======== WORKING DATA

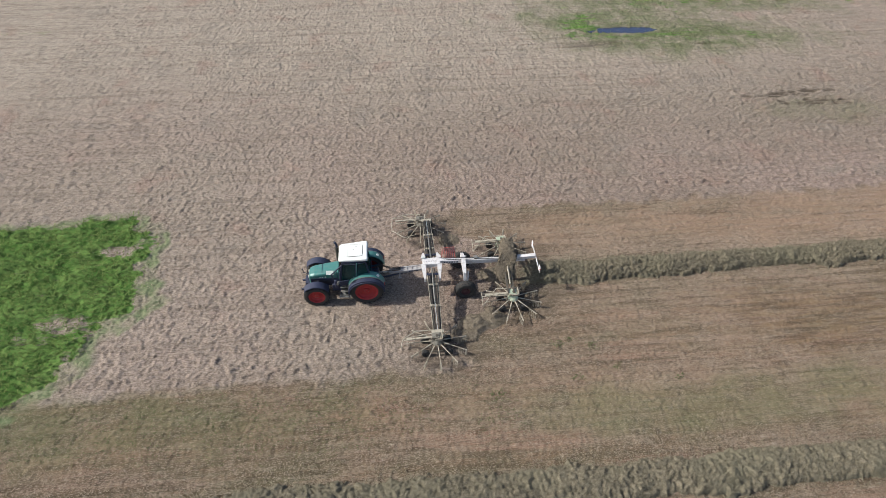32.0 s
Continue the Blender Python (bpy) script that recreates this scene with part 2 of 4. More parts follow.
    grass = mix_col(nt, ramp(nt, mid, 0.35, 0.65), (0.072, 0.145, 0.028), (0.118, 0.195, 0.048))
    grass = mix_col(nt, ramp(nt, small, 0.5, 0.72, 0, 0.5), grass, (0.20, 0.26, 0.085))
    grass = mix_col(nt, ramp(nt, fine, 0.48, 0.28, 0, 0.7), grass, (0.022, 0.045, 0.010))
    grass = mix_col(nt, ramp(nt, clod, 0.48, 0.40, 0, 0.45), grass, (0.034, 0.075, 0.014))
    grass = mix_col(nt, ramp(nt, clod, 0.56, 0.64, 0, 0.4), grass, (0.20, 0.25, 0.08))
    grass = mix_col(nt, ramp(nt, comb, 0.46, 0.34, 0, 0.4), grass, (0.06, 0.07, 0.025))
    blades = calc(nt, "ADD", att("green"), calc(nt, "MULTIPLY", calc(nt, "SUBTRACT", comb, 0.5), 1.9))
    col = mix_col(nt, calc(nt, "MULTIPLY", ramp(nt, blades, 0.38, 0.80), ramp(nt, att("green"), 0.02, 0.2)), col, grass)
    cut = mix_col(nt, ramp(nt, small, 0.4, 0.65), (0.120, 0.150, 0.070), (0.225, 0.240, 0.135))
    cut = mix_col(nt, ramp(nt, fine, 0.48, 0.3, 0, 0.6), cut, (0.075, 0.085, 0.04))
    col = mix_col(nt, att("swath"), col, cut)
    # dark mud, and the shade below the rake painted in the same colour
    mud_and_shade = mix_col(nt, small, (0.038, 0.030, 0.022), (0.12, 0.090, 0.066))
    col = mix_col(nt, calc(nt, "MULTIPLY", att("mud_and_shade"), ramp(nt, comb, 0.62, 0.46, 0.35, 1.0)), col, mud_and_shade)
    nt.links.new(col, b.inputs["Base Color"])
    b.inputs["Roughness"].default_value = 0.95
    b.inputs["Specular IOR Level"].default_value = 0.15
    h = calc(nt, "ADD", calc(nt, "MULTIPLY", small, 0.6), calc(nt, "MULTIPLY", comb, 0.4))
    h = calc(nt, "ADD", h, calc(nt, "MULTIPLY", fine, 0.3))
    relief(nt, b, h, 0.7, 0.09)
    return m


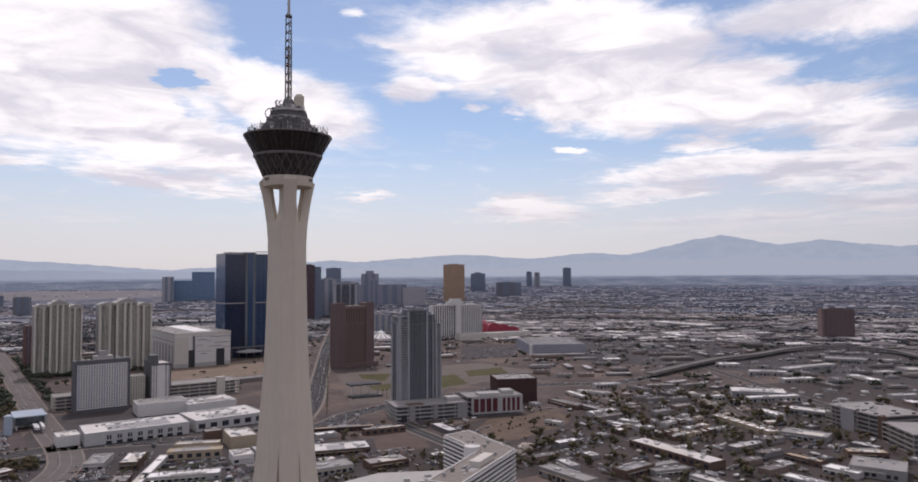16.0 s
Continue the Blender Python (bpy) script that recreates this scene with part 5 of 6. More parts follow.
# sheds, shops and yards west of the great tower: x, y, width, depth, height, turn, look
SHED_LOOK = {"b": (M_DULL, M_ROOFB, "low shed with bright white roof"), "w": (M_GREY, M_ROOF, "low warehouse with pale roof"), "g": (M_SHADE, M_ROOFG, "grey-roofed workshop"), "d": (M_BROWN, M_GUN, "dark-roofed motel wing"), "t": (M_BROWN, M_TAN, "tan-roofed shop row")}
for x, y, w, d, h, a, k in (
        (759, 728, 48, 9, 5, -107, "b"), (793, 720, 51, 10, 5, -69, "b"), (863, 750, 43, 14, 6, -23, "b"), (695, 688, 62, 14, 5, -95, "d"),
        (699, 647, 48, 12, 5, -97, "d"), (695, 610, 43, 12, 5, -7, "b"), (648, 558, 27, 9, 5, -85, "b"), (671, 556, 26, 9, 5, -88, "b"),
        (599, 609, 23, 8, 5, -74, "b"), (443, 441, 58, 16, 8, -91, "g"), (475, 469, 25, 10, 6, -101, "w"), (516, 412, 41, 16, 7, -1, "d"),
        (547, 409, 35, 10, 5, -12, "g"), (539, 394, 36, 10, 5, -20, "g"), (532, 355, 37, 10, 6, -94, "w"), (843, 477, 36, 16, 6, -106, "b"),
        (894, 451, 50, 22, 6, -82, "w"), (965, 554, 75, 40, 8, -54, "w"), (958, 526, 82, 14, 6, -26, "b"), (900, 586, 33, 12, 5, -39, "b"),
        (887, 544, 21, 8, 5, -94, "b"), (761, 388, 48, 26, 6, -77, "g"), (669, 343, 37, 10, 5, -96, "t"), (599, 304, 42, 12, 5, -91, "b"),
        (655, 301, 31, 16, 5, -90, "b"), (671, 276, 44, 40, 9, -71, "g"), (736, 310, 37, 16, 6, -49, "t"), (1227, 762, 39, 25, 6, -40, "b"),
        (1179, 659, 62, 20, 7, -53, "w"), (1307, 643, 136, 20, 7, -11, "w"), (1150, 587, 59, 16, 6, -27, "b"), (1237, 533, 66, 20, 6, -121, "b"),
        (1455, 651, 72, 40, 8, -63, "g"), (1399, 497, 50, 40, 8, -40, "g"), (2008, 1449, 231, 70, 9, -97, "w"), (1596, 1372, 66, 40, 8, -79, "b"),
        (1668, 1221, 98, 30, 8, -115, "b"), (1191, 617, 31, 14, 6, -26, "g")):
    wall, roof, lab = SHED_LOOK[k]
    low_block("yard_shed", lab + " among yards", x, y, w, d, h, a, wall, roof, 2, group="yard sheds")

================
======== WORKING DATA

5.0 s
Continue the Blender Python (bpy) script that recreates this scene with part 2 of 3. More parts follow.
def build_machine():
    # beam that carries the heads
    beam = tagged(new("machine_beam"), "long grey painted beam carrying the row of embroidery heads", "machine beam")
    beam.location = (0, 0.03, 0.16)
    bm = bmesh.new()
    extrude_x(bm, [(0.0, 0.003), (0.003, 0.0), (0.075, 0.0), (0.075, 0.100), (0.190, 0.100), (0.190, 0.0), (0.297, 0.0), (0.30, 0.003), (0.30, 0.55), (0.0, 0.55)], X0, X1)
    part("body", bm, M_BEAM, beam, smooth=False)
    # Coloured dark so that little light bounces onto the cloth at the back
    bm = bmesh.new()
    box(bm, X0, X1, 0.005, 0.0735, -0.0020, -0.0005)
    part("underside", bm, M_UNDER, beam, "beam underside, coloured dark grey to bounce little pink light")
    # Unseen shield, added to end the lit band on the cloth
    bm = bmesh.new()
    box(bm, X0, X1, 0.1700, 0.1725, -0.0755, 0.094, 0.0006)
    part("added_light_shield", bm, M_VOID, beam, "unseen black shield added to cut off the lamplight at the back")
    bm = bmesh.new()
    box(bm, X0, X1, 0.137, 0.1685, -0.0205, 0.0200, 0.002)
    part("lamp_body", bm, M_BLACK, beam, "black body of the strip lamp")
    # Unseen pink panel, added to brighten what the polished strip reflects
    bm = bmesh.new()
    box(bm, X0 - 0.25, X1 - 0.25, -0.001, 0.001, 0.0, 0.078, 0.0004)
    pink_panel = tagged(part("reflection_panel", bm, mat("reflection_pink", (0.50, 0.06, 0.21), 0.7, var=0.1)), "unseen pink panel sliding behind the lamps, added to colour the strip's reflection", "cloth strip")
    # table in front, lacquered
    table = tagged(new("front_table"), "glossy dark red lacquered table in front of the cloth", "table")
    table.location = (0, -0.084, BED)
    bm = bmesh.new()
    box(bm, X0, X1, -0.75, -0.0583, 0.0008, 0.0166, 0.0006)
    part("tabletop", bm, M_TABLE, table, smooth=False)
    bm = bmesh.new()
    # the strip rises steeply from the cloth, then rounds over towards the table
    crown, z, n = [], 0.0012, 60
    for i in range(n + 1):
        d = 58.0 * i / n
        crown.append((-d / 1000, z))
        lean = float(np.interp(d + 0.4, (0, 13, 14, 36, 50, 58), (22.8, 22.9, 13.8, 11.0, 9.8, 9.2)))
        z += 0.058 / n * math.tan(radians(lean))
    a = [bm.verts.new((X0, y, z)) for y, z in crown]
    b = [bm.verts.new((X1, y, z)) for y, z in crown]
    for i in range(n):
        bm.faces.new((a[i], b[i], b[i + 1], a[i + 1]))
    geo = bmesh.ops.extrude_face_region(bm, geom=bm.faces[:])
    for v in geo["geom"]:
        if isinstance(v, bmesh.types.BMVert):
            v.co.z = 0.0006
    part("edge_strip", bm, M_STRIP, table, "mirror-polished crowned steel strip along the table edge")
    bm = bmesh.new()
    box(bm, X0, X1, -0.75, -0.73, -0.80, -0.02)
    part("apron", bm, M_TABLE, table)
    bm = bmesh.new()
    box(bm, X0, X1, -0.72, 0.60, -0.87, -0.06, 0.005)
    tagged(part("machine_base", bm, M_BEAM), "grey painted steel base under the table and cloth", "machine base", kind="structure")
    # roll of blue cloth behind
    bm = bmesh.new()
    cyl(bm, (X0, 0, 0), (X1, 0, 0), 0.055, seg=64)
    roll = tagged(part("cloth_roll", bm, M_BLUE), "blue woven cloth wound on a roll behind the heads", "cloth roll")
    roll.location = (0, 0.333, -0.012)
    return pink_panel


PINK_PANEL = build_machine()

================

§ TASK INSTRUCTIONS:
Filter the records down to the lines that contain the string "Continue", and copy those lines.

§ OUTPUT FOR THIS EXERCISE:
Continue the Blender Python (bpy) script that recreates this scene with part 2 of 4. More parts follow.
Continue the Blender Python (bpy) script that recreates this scene with part 5 of 6. More parts follow.
Continue the Blender Python (bpy) script that recreates this scene with part 2 of 3. More parts follow.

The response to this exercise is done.